For the moment, CFM International (CFMI) is almost delirious with success over the seemingly endless sales of the new-generation 737 for which it is sole supplier with the CFM56-7B. Combined with continued success on the Airbus standard-body line, CFMI is expected soon to break the 7,000 civil-engine sales mark. CFMI is expected to announce the successful completion of tests of the -7B, as well as to detail its continued sales war with International Aero Engines (IAE).

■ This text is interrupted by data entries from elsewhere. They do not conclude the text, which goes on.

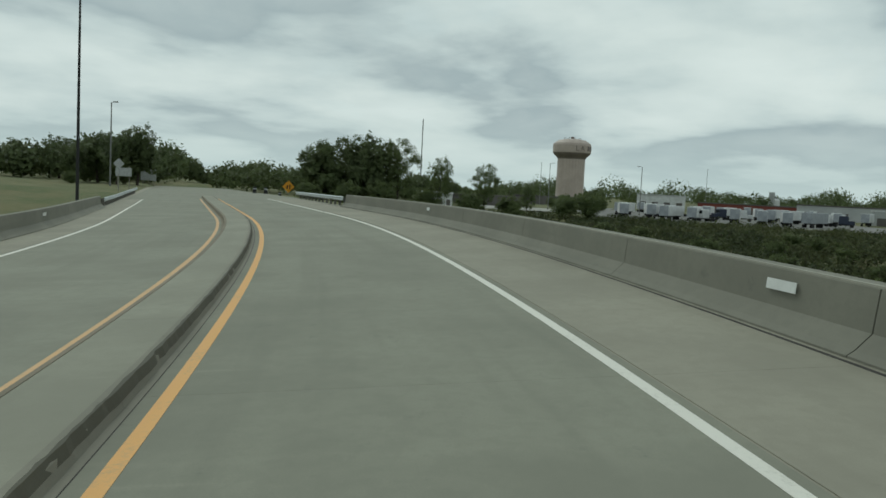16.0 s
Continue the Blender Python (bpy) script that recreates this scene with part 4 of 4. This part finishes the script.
def woods(name, a0, a1, d0, d1, h0, h1, crowns, leaf, label, mat, per=80):
    """Far woods as one sheet of foliage in rounded crowns."""
    rng = np.random.default_rng(int(abs(a0 * 7) + d0))
    ang = np.radians(rng.uniform(a0, a1, crowns))
    d = rng.uniform(d0, d1, crowns)
    x, y = -158 - np.sin(ang) * d, 47 + np.cos(ang) * d
    g_ = ground_z(x, y) + 6.0 * smooth(np.hypot(x + 140, y), 900, 3500)
    hill = 0.5 + 0.5 * np.sin(ang * 60 + 2 * np.sin(ang * 23))
    h = (h0 + (h1 - h0) * hill) * rng.uniform(0.75, 1.1, crowns)
    r = rng.uniform(0.38, 0.6, crowns) * h
    k = np.repeat(np.arange(crowns), per)
    u = rng.normal(0, 1, (len(k), 3))
    u /= np.linalg.norm(u, axis=1)[:, None]
    deep = rng.uniform(0.35, 1.0, (len(k), 1)) ** 0.6
    u *= deep
    p = np.stack([x[k] + u[:, 0] * r[k], y[k] + u[:, 1] * r[k], g_[k] + h[k] * (0.52 + 0.48 * u[:, 2])], 1)
    v, f, q = leaf_cloud(rng, p, leaf * 0.3, len(k), leaf * (3.6 - 2.6 * deep), order_of=np.arange(len(k)))
    return tagged(new(name, quads(name, v, f, mat, np.repeat(u * 0.8 + [0, 0, 0.4], 3, axis=0))), label, "woods", kind="stuff")


woods("far_woods", 60, 118, 620, 1400, 13, 24, 760, 1.1, "far wooded hills on the horizon", M_LEAFF, 130)
woods("far_woods", 112, 175, 700, 1300, 8, 14, 420, 1.1, "far dark wooded horizon beyond the junction", M_LEAFF, 130)
woods("far_woods", 140, 168, 210, 330, 9, 14, 230, 0.8, "dark wood behind the green field", M_LEAFF, 260)
woods("far_woods", 120, 142, 330, 480, 9, 14, 150, 0.9, "dark wood beyond the junction", M_LEAFF, 220)
woods("far_woods", 20, 92, 190, 330, 7, 11, 200, 1.0, "dark woods behind the hedge", M_LEAFF, 160)


def scrub(a0, a1, d0, d1, count, h, leaf, label, near=13):
    """Low scrub over a field, as one sheet of foliage."""
    rng = np.random.default_rng(int(abs(a0) * 3 + d0))
    m = count // 60
    ang, d = np.radians(rng.uniform(a0, a1, m)), np.sqrt(rng.uniform(d0 ** 2, d1 ** 2, m))
    x, y = -158 - np.sin(ang) * d, 47 + np.cos(ang) * d
    s_, l_ = to_sl(x, y)
    ok = (l_ > near) & ~((l_ < 30) & (s_ > 275))
    x, y, m = x[ok], y[ok], int(ok.sum())
    top = h * rng.uniform(0.3, 1.6, m) * (0.5 + 0.5 * (0.5 + 0.5 * np.sin(x * 0.21 + 2 * np.sin(y * 0.13))))
    k = rng.integers(0, m, count)
    u = rng.normal(0, 1, (count, 3))
    u /= np.linalg.norm(u, axis=1)[:, None]
    u *= rng.uniform(0.6, 1.0, (count, 1))
    pts = np.stack([x[k] + u[:, 0] * 2.2, y[k] + u[:, 1] * 2.2, ground_z(x, y)[k] + np.abs(u[:, 2]) * top[k]], 1)
    v, f, q = leaf_cloud(rng, pts, leaf * 0.4, count, leaf)
    return tagged(new("scrub", quads("scrub", v, f, M_SCRUB, q)), label, "scrub", kind="stuff")


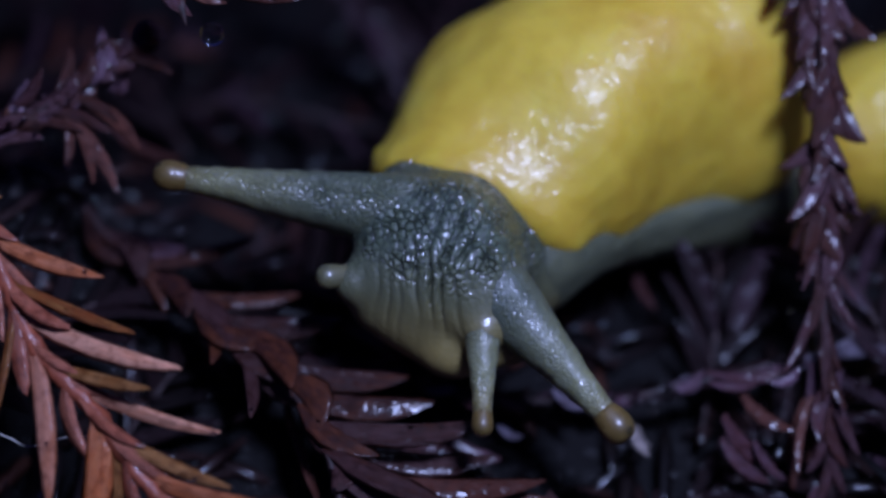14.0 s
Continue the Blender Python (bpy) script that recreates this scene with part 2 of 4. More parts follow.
RUST = leaf_material("rust_brown_leaf", [(0.18, 0.047, 0.014), (0.27, 0.087, 0.034), (0.35, 0.15, 0.09)], 0.46, 0.25, 0.12)
PLUM = leaf_material("plum_brown_leaf", [(0.06, 0.019, 0.009), (0.027, 0.01, 0.008), (0.044, 0.021, 0.02)], 0.4, 0.5, 0.14)
DUSK = leaf_material("dark_violet_leaf", [(0.008, 0.003, 0.003), (0.014, 0.006, 0.008), (0.036, 0.02, 0.028)], 0.42, 0.14, 0.1)
SCALY = leaf_material("brown_violet_leaf", [(0.037, 0.012, 0.008), (0.043, 0.017, 0.016), (0.07, 0.036, 0.042)], 0.42, 0.26, 0.12)
TANNED = leaf_material("pinkish_tan_leaf", [(0.27, 0.083, 0.029), (0.35, 0.138, 0.07), (0.45, 0.225, 0.14)], 0.5, 0.12, 0.12)
OLIVE = leaf_material("olive_orange_leaf", [(0.13, 0.035, 0.008), (0.17, 0.07, 0.018), (0.27, 0.13, 0.045)], 0.45, 0.3, 0.12)
SOAKED = leaf_material("soaked_orange_leaf", [(0.2, 0.04, 0.01), (0.28, 0.065, 0.014), (0.33, 0.11, 0.04)], 0.3, 0.8, 0.18)
DULL = leaf_material("dull_red_brown_leaf", [(0.05, 0.016, 0.01), (0.07, 0.025, 0.017), (0.105, 0.043, 0.031)], 0.45, 0.5, 0.12)
SHEATH = leaf_material("red_brown_sheath", [(0.135, 0.032, 0.015), (0.205, 0.058, 0.03), (0.28, 0.1, 0.058)], 0.42, 0.35)
FRAY = leaf_material("grey_frayed_wood", [(0.10, 0.08, 0.07), (0.2, 0.17, 0.15), (0.3, 0.27, 0.25)], 0.5, 0.8)
# Leaf colour darkened to near-black; stands in for shade on the rear, low fronds.
SHADE = leaf_material("shade_dark_leaf", [(0.004, 0.0025, 0.0025), (0.008, 0.004, 0.0045), (0.014, 0.007, 0.008)], 0.45, 0.15, 0.08)
# PALE and VIOLET also serve as colour for glints on wet twig and soil.
PALE = leaf_material("pale_leaf_and_glint", [(0.08, 0.065, 0.08), (0.13, 0.115, 0.145), (0.2, 0.185, 0.23)], 0.36, 0.35, 0.2)
VIOLET = leaf_material("violet_wet_leaf", [(0.052, 0.02, 0.02), (0.068, 0.035, 0.045), (0.11, 0.07, 0.093)], 0.4, 0.27, 0.14)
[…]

To IAE's relief, the mood at Long Beach is somewhat more optimistic today. Sales of MDC's V2500-powered MD-90 finally began to pick up in late 1995 and early 1996 the latest breakthrough being a sale of up to ten aircraft to a Taiwan-based leasing company. The engine company is also fighting hard for more Airbus business, having completed its hat-trick when it began flight tests on the A319 earlier this year. BMW Rolls-Royce (3/D8) has also had some anxious moments at Long Beach waiting for sales of the BR715-powered 100-seat MDC MD-95 to take off. Although the prospects of MD-95 launch customer ValuJet taking its 50-plus aircraft are looking shaky, MDC is expected to make several new customer announcements at the show, many of which are believed to be refugees from the Fokker collapse.
Some Fokker survivors, such as the relatively large F28 fleet, could spark some news as R-R continues to search for a US-based company willing to engage in a possible Tay re-engineing programme. The continuing regional-jet battle will also provide a talking point (see feature, P60) with emerging power plants such as the PW6000, CFM56-9, and Allison AE3012 pitted against the relatively established GE CF34-8 and BR700.